By the end of this month, Colombia Reports will have filled its newsroom again after more than a year of recovery from our near bankruptcy little more than a year ago.
The recovery process wasn’t easy because of a conflict between foreign journalists and Migration that disrupted the process in September last year, but the fact we have overcome these problems makes me confident about the future.
More diversity and unique reporting
The recovery of the newsroom is going to have a major impact on the quantity and quality of news you will receive.
Because writers from all over the world will be involved, the output of our newsroom will be a lot more diverse.
Instead of some Dutch “enfant terrible” taking most editorial decisions, male and female contributors from multiple countries and an editorial board of more than a 100 readers will take the leading role in this.
The fact that will we no longer be understaffed will additionally allow us to dramatically increase our unique reporting and dive into issues like culture and sports we were forced to neglect.

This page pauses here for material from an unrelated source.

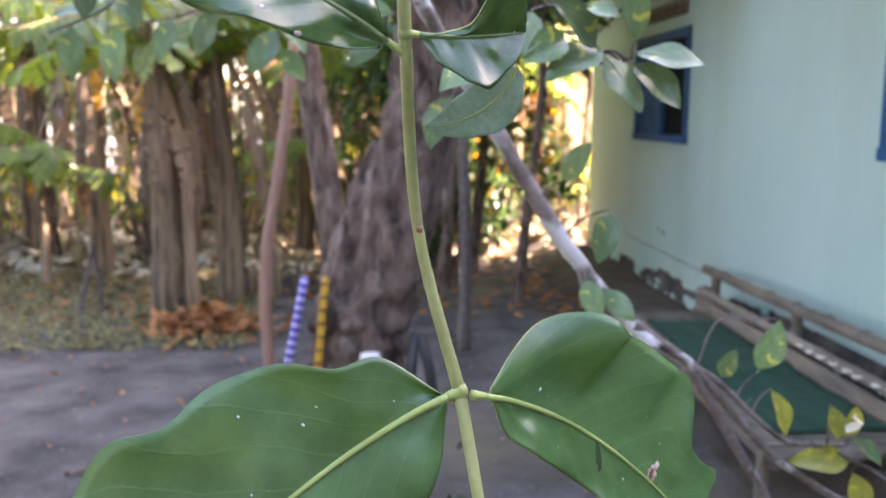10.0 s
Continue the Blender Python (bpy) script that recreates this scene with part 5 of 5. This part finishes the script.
# leaves of the nearer twigs
for a, b in (
    ((-0.214, 0.33, 1.954), (-0.165, 0.3, 1.909)), ((-0.173, 0.33, 1.925), (-0.129, 0.3, 1.9)), ((-0.129, 0.33, 1.919), (-0.078, 0.3, 1.868)), ((-0.1, 0.33, 1.937), (-0.125, 0.3, 1.92)),
    ((-0.161, 0.33, 1.952), (-0.123, 0.3, 1.922)), ((-0.224, 0.33, 1.932), (-0.227, 0.3, 1.904)), ((-0.138, 0.33, 1.899), (-0.18, 0.3, 1.885)), ((-0.186, 0.33, 1.875), (-0.207, 0.3, 1.85)), ((-0.087, 0.36, 1.824), (-0.053, 0.34, 1.847)),
):
    set_leaf(left, a, b, RAILS, CITRUS)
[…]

Reader contributions to guarantee our loyalty to citizens
This means we will decreasingly have to rely on advertising revenue that naturally reduces news media’s ability to speak truth to power, be it political or economical.

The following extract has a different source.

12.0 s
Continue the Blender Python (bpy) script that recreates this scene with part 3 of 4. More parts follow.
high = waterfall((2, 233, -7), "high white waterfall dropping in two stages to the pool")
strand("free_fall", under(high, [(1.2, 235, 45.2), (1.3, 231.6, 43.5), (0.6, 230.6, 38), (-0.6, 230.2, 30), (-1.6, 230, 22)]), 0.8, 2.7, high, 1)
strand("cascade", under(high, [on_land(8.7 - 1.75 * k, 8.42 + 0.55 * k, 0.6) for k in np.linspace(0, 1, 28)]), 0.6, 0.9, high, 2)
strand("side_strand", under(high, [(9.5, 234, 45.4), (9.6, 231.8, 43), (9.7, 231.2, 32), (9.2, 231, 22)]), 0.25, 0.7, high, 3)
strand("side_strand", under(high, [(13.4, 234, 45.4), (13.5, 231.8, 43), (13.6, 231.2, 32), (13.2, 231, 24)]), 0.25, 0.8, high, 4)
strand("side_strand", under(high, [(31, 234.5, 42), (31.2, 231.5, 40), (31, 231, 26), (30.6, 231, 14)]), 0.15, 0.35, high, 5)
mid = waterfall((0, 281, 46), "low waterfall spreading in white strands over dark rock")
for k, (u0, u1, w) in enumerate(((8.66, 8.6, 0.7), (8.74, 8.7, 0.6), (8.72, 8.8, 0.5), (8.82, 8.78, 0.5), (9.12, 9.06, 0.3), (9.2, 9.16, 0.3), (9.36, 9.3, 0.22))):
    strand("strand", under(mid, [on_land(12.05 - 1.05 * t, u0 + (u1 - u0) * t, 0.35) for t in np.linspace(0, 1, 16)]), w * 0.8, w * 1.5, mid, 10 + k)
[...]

Our financial dependence on our readers and community on social media also enables us to more strictly adhere to what has basically been our bible, the Principles of Journalism set out by the American Press Association.
Colombia Reports’ principles
- Our obligation is to the truth
- Our first loyalty is to citizens
- The essence of our work is a discipline of verification
- We remain independent from those we cover
- We serve as an independent monitor of power
- We must provide a forum for public criticism and compromise
- We must strive to make the significant interesting and relevant
- We must keep the news significant and proportional
- Our journalists must be allowed to exercise their personal conscience
Confident to confront tough years ahead
Journalism throughout the hemisphere been under pressure, not just in Colombia and certainly not just in our Medellin newsroom.

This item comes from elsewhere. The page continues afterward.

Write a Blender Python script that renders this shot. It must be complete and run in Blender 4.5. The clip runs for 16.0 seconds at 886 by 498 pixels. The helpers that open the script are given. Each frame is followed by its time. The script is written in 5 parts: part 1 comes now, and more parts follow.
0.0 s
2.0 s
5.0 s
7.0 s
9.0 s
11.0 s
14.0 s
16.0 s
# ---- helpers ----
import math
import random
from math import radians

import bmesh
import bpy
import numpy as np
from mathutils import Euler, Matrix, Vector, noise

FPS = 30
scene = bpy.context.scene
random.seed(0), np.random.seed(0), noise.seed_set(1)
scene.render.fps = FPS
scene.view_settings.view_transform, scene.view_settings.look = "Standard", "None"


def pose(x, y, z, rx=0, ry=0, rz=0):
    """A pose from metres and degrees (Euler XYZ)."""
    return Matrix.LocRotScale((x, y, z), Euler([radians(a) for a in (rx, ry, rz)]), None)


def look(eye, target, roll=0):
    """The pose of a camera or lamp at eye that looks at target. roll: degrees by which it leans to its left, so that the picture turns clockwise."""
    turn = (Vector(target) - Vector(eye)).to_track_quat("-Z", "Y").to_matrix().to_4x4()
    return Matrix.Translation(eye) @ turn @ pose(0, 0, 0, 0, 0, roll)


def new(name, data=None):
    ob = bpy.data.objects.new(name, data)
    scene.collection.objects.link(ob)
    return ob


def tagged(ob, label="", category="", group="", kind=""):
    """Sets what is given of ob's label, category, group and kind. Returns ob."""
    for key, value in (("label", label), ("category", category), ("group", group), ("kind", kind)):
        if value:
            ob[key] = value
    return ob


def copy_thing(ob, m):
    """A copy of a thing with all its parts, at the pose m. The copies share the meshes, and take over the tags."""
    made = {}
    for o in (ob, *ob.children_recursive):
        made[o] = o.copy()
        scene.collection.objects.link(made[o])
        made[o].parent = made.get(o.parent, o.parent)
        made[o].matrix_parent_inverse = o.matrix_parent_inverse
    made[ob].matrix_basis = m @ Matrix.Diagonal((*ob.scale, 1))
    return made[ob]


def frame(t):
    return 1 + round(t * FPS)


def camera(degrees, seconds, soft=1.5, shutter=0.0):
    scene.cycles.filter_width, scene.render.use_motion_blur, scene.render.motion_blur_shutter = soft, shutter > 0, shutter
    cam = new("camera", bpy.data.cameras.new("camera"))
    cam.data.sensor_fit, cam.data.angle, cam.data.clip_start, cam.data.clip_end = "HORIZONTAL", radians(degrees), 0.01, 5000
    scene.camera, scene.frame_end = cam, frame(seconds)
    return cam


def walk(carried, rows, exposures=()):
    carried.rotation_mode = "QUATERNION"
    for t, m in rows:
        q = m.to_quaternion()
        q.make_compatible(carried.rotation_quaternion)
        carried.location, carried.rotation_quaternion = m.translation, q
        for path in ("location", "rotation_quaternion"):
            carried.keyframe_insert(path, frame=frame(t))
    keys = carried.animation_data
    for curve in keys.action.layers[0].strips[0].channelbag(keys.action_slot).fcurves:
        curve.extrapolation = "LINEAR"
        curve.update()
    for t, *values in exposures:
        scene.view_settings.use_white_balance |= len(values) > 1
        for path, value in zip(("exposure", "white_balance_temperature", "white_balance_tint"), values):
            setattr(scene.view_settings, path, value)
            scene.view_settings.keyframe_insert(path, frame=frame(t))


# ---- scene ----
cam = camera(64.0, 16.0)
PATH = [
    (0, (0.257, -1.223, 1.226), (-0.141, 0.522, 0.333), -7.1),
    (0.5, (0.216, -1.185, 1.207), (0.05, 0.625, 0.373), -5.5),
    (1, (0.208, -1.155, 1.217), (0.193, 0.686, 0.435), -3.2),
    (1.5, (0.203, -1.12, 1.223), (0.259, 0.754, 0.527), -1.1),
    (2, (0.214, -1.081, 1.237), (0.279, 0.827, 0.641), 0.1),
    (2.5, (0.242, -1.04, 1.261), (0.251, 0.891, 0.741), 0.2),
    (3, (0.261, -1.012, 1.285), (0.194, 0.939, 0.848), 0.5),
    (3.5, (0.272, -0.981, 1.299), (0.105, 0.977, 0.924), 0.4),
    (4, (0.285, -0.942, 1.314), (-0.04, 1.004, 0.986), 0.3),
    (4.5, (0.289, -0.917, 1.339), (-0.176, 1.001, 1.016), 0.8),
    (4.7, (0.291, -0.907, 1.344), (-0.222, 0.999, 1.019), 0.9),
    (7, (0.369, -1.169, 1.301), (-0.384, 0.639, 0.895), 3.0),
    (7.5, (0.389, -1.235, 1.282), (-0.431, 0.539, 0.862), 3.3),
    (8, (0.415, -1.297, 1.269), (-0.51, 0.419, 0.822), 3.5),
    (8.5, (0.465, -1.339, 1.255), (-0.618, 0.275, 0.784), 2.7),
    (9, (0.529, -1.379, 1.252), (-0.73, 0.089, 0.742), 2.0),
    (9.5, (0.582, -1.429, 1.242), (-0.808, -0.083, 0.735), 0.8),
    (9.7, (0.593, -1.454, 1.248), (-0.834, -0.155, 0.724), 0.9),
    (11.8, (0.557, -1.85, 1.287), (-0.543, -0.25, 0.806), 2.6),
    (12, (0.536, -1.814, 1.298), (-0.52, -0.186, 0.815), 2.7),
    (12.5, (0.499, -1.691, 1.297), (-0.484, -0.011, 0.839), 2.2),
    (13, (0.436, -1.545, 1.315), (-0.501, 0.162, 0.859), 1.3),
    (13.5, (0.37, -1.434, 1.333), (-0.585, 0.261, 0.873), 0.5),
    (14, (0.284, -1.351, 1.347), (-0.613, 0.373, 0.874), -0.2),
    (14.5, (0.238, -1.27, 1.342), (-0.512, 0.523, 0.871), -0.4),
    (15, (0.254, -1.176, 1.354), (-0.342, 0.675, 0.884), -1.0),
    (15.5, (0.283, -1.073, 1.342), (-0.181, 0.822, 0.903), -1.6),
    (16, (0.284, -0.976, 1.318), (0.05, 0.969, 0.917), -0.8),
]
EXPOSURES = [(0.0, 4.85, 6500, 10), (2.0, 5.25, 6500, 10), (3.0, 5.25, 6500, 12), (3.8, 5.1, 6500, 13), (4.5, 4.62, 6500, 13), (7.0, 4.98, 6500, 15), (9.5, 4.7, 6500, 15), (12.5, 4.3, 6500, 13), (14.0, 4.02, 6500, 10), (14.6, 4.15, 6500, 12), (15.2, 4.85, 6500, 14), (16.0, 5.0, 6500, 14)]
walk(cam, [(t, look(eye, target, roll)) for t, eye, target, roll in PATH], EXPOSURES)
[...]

Colombia’s peace process and the judicial consequences this may have for the powers we monitor is likely going to continue to create an adverse environment for journalism in the coming years.
But we’ve already evaded bankruptcy, resisted government harassment and survived the most violent year against journalists in the past decade without a scratch.
What doesn’t kill you makes you stronger, they say.
With the continued support of our readers, I am confident that Colombia Reports will be able to provide you with a better news service than ever before, defend and promote freedom of press, and contribute to peace, truth and justice in our favorite country on the planet.